Well yeah, probably, but sometimes very weird analogies between systems turn out to produce real physics, and it doesn't even seem impossible to me that there's something similar happening behind the event horizon of a black hole. I'm just hoping someone smarter than me has already done the math.
There is a relationship in that both the "Spongebob cluster" and a black hole has negative heat capacity. The math is already there in the virial theorem. See <https://en.wikipedia.org/wiki/Heat_capacity#Negative_heat_ca...>. Detailed treatments of the non-relativistic case you can find in an undergrad astronomy textbook; the relativsitic singleton case ehhhhh I don't think you're ready for it but Wald's General Relativity §12.5 & §§14.3-14.4 would be a good choice (and he shows you the math, which has been known for several decades), and for relativistic orbits I think you need to go beyond textbooks (although you probably could start with numerical relativity textbooks, like Baumgarte & Shapiro or Alcubierre, although I don't have either handy to double-check where they go with thermodynamics. Oh and the paper I linked in a sibling comment has a good and relevant bibliography. <https://academic.oup.com/mnras/article/516/3/3266/6668807>).

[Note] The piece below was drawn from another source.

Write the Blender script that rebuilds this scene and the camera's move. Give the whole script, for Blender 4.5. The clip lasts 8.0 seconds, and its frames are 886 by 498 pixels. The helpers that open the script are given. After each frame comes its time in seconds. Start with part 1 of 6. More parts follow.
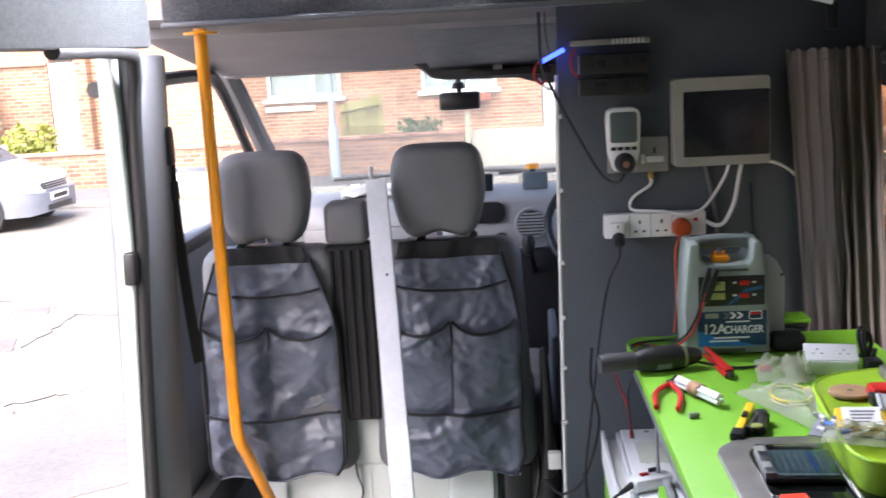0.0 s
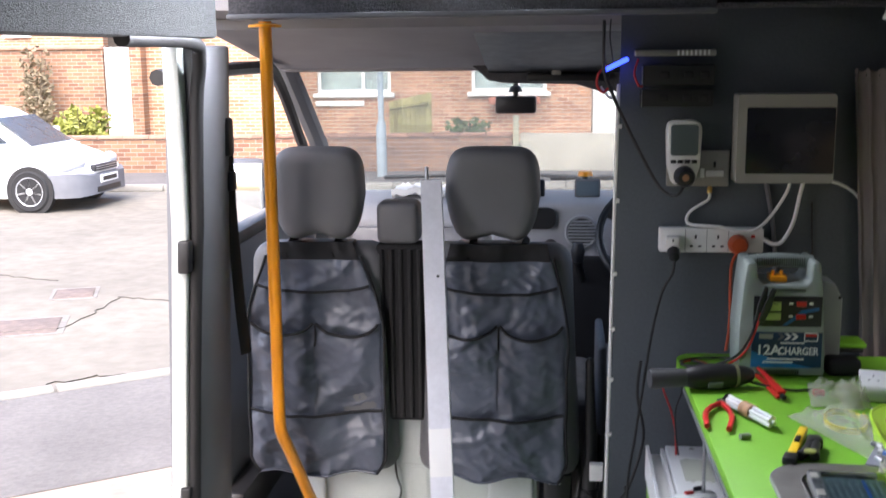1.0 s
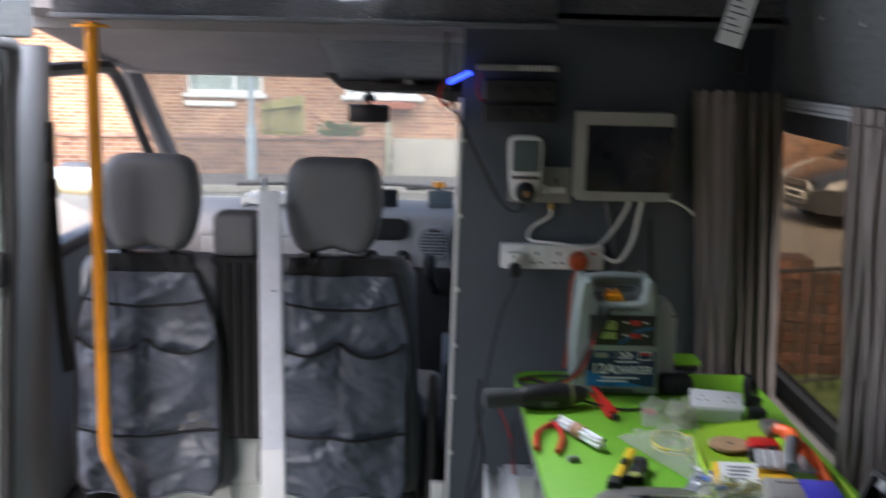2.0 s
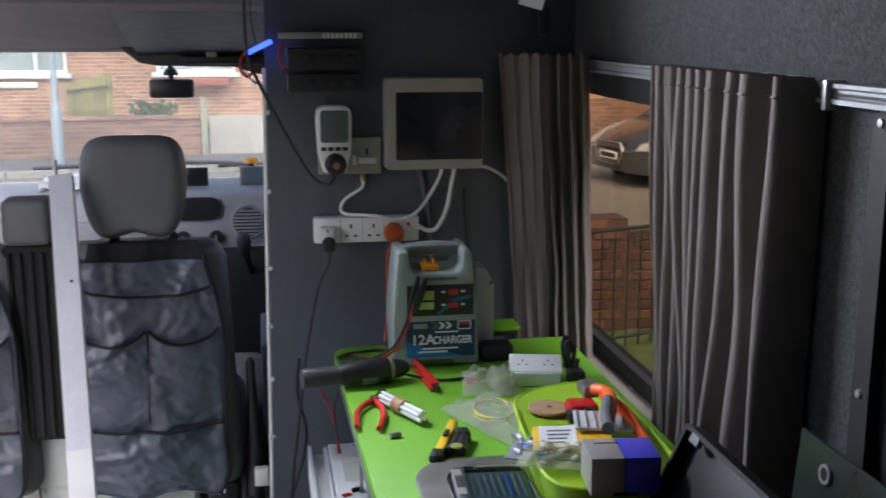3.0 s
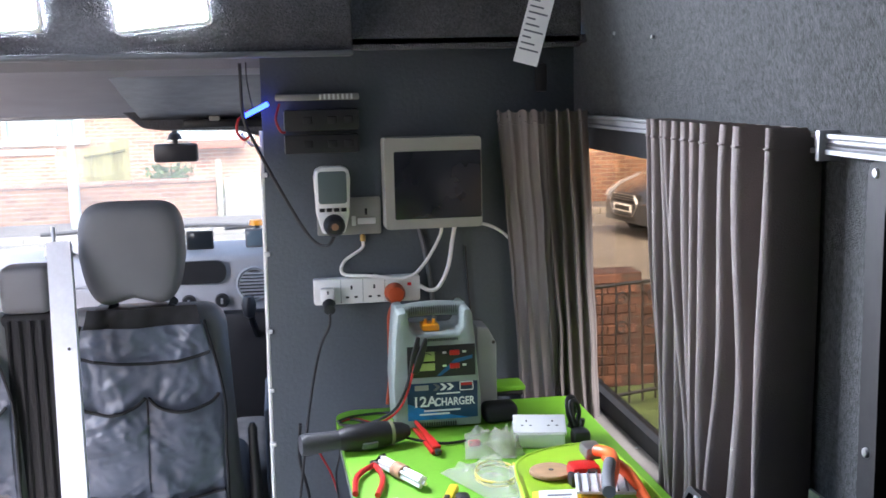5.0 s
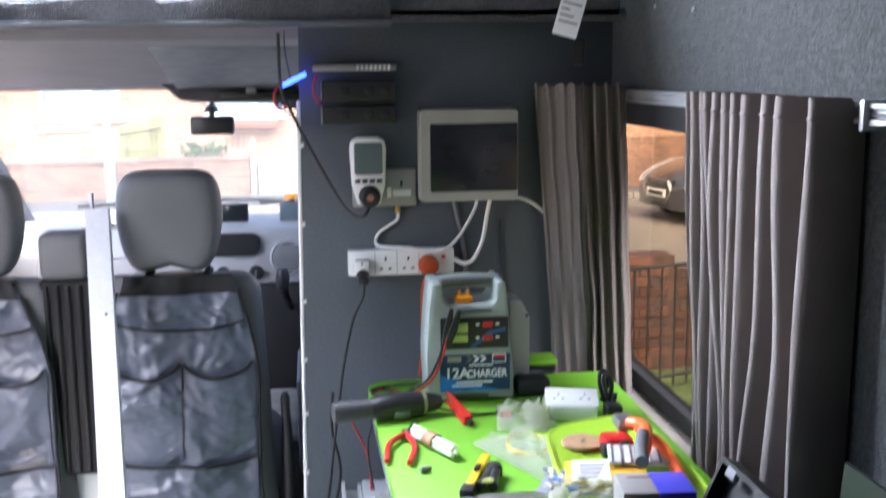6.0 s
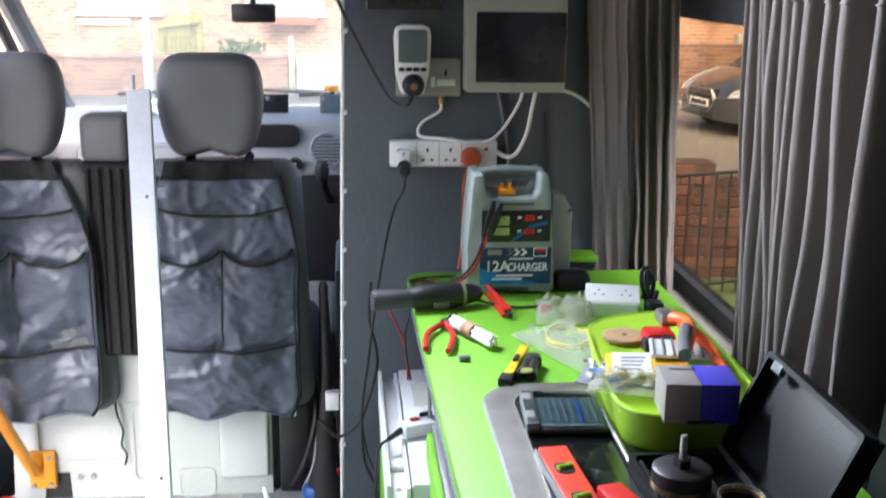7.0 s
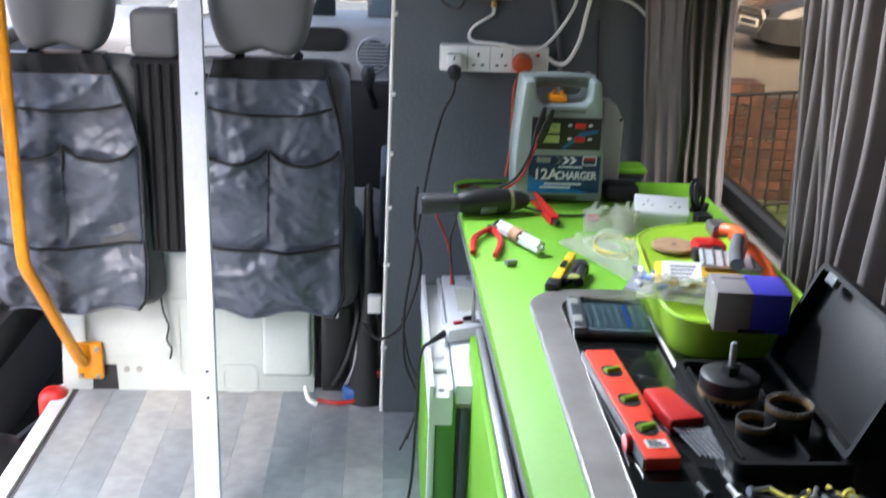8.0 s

However it's best to think of "the black hole" as the entire spacetime (in Hawking's 1974 treatment and similar; or alternatively out to somewhere in the asymptotic flatness), in which there are two regions without a horizon, one to the past of the event horizon formation, and one to the future of final evaporation.
What goes into the horizon doesn't stay in, therefore what happens inside is part of the picture (and has been speculated about for fifty years! Fifty!)
Yeah technically, in the current formulation, but I think at this point the smart money is on Hawking radiation being correlated with something on the inside. For instance this is my favorite solution for the information-loss problem, that the info is carried away by hawking radiation.
As far as I am aware the virtual particles near the event horizon of black hole behave nothing like stars in a galaxy. For a start, stars much more massive (many many orders of magnitude) and aren't influenced by quantum mechanical effects in the same way as individual particles.